** WHAT TO PRODUCE **
Output the material below in its entirety, exactly as given.

** INFORMATION PROVIDED **
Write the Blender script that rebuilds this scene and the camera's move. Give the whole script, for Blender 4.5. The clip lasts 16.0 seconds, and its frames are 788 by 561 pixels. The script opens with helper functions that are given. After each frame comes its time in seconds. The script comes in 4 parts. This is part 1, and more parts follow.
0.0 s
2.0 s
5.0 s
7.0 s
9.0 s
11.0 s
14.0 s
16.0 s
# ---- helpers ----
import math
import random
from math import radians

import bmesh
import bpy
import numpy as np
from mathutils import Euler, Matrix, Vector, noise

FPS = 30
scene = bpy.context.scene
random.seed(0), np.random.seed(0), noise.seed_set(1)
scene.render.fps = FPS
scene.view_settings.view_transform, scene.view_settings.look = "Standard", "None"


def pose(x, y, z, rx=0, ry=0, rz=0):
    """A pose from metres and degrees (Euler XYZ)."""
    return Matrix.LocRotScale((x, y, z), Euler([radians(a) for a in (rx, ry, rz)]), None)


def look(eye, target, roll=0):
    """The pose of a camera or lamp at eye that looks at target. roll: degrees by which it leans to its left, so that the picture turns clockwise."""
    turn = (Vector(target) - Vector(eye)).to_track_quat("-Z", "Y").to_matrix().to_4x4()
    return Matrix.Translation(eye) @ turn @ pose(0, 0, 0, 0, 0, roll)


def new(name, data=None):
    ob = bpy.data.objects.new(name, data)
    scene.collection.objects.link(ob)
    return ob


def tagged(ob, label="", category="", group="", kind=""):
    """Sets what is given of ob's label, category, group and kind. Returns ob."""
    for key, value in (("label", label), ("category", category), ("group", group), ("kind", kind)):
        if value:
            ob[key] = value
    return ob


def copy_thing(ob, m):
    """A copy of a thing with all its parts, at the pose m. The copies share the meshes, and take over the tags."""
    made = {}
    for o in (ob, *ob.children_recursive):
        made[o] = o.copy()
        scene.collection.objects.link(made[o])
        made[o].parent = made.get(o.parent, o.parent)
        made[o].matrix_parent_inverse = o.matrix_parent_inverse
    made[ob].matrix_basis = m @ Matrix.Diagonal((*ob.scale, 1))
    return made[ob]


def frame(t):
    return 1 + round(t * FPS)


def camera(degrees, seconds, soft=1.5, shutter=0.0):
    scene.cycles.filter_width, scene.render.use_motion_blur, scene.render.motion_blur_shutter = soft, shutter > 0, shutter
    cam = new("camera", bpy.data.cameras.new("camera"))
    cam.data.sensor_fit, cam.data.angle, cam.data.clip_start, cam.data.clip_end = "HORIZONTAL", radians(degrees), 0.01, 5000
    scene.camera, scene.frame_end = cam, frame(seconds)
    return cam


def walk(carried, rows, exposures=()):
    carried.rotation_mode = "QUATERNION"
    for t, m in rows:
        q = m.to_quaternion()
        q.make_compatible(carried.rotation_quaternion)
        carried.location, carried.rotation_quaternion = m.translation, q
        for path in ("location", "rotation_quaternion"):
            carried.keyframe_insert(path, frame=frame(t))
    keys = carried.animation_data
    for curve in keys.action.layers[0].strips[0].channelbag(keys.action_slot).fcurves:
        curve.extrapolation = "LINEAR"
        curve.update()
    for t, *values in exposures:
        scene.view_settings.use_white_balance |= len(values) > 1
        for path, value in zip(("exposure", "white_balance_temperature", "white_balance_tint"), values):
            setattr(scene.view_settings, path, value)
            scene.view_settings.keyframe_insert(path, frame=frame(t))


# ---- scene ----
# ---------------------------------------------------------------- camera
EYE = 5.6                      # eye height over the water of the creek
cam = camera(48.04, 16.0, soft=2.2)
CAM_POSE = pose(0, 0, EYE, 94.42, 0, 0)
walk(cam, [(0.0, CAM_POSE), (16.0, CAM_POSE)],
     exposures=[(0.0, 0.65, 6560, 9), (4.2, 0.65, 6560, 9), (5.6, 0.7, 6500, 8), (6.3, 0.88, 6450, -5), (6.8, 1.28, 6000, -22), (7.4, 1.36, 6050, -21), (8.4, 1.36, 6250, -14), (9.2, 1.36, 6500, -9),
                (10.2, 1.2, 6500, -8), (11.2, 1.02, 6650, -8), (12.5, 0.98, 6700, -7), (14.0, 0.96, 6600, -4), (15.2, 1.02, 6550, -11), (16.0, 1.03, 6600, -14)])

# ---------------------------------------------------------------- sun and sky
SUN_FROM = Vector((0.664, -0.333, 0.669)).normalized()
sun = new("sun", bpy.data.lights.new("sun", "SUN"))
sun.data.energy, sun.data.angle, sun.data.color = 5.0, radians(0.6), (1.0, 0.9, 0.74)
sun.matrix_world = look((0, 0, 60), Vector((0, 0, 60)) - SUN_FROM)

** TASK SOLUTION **
Write the Blender script that rebuilds this scene and the camera's move. Give the whole script, for Blender 4.5. The clip lasts 16.0 seconds, and its frames are 788 by 561 pixels. The script opens with helper functions that are given. After each frame comes its time in seconds. The script comes in 4 parts. This is part 1, and more parts follow.
0.0 s
2.0 s
5.0 s
7.0 s
9.0 s
11.0 s
14.0 s
16.0 s
# ---- helpers ----
import math
import random
from math import radians

import bmesh
import bpy
import numpy as np
from mathutils import Euler, Matrix, Vector, noise

FPS = 30
scene = bpy.context.scene
random.seed(0), np.random.seed(0), noise.seed_set(1)
scene.render.fps = FPS
scene.view_settings.view_transform, scene.view_settings.look = "Standard", "None"


def pose(x, y, z, rx=0, ry=0, rz=0):
    """A pose from metres and degrees (Euler XYZ)."""
    return Matrix.LocRotScale((x, y, z), Euler([radians(a) for a in (rx, ry, rz)]), None)


def look(eye, target, roll=0):
    """The pose of a camera or lamp at eye that looks at target. roll: degrees by which it leans to its left, so that the picture turns clockwise."""
    turn = (Vector(target) - Vector(eye)).to_track_quat("-Z", "Y").to_matrix().to_4x4()
    return Matrix.Translation(eye) @ turn @ pose(0, 0, 0, 0, 0, roll)


def new(name, data=None):
    ob = bpy.data.objects.new(name, data)
    scene.collection.objects.link(ob)
    return ob


def tagged(ob, label="", category="", group="", kind=""):
    """Sets what is given of ob's label, category, group and kind. Returns ob."""
    for key, value in (("label", label), ("category", category), ("group", group), ("kind", kind)):
        if value:
            ob[key] = value
    return ob


def copy_thing(ob, m):
    """A copy of a thing with all its parts, at the pose m. The copies share the meshes, and take over the tags."""
    made = {}
    for o in (ob, *ob.children_recursive):
        made[o] = o.copy()
        scene.collection.objects.link(made[o])
        made[o].parent = made.get(o.parent, o.parent)
        made[o].matrix_parent_inverse = o.matrix_parent_inverse
    made[ob].matrix_basis = m @ Matrix.Diagonal((*ob.scale, 1))
    return made[ob]


def frame(t):
    return 1 + round(t * FPS)


def camera(degrees, seconds, soft=1.5, shutter=0.0):
    scene.cycles.filter_width, scene.render.use_motion_blur, scene.render.motion_blur_shutter = soft, shutter > 0, shutter
    cam = new("camera", bpy.data.cameras.new("camera"))
    cam.data.sensor_fit, cam.data.angle, cam.data.clip_start, cam.data.clip_end = "HORIZONTAL", radians(degrees), 0.01, 5000
    scene.camera, scene.frame_end = cam, frame(seconds)
    return cam


def walk(carried, rows, exposures=()):
    carried.rotation_mode = "QUATERNION"
    for t, m in rows:
        q = m.to_quaternion()
        q.make_compatible(carried.rotation_quaternion)
        carried.location, carried.rotation_quaternion = m.translation, q
        for path in ("location", "rotation_quaternion"):
            carried.keyframe_insert(path, frame=frame(t))
    keys = carried.animation_data
    for curve in keys.action.layers[0].strips[0].channelbag(keys.action_slot).fcurves:
        curve.extrapolation = "LINEAR"
        curve.update()
    for t, *values in exposures:
        scene.view_settings.use_white_balance |= len(values) > 1
        for path, value in zip(("exposure", "white_balance_temperature", "white_balance_tint"), values):
            setattr(scene.view_settings, path, value)
            scene.view_settings.keyframe_insert(path, frame=frame(t))


# ---- scene ----
# ---------------------------------------------------------------- camera
EYE = 5.6                      # eye height over the water of the creek
cam = camera(48.04, 16.0, soft=2.2)
CAM_POSE = pose(0, 0, EYE, 94.42, 0, 0)
walk(cam, [(0.0, CAM_POSE), (16.0, CAM_POSE)],
     exposures=[(0.0, 0.65, 6560, 9), (4.2, 0.65, 6560, 9), (5.6, 0.7, 6500, 8), (6.3, 0.88, 6450, -5), (6.8, 1.28, 6000, -22), (7.4, 1.36, 6050, -21), (8.4, 1.36, 6250, -14), (9.2, 1.36, 6500, -9),
                (10.2, 1.2, 6500, -8), (11.2, 1.02, 6650, -8), (12.5, 0.98, 6700, -7), (14.0, 0.96, 6600, -4), (15.2, 1.02, 6550, -11), (16.0, 1.03, 6600, -14)])

# ---------------------------------------------------------------- sun and sky
SUN_FROM = Vector((0.664, -0.333, 0.669)).normalized()
sun = new("sun", bpy.data.lights.new("sun", "SUN"))
sun.data.energy, sun.data.angle, sun.data.color = 5.0, radians(0.6), (1.0, 0.9, 0.74)
sun.matrix_world = look((0, 0, 60), Vector((0, 0, 60)) - SUN_FROM)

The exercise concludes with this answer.